Syria supported the statement given by Bahrain on behalf of the Arab group, and continued on in a national capacity. Syria argued that purposes and objectives should be finalized prior to discussions on scope and parameters. The list in the non-paper, though modeled after the UN Register’s seven categories, are more expansive – this listing has not been approved by the international community previously. On ammunition, Syria said that they “wonder how we would deal with this issue, especially those producing states – how we woul define what is already possessed and what is going to be exported. The issue of ammunition is a purely security item that should not be included.” Technology, however, was supported by Syria for inclusion, as the inclusion of technology would help the treaty address sustainable development. Syria noted it remains open to consideration of whether or not the treaty should include transfer of technology, loans, and financing.

Russian Federation
Russia asked the delegations to maintain their “feeling for reality” in the discussions, beginning with the goals and tasks of the treaty – its purposes and principles, if clearly formulated, would easily guide the scope in Russia’s view. Without prior agreement of purposes, principles and goals, Russia warned that the scope proposed would be unable to reach consensus.
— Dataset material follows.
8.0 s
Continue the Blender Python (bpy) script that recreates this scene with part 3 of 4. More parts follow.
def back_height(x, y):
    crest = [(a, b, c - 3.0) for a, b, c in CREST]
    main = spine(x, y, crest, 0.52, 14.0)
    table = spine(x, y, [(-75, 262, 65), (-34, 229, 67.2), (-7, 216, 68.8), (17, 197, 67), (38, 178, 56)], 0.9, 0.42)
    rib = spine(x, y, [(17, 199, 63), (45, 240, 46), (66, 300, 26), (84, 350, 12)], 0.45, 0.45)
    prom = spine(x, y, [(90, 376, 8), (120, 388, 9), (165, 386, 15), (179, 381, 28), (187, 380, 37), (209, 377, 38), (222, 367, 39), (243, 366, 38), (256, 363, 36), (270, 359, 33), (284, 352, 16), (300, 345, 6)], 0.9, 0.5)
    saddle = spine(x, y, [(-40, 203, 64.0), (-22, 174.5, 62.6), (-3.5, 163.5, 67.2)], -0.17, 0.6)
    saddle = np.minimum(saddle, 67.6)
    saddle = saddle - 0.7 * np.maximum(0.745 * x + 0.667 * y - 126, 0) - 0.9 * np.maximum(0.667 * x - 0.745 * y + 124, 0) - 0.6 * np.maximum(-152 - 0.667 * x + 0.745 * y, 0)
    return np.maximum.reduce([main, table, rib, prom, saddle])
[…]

Russia argued that the goal of the treaty should be the prevention of diversion of weapons into illicit trade: “On that basis, the goals of the ATT will be those whose achievement can help us cut off the drain of such weapons towards undesirable end users. Russia approaches the issue of the scope of the document fairly flexibly. We’re ready to discuss various options that are in line with the agreed goals and tasks. The main thing is that our joint decisions should be realistic and practically reachable.”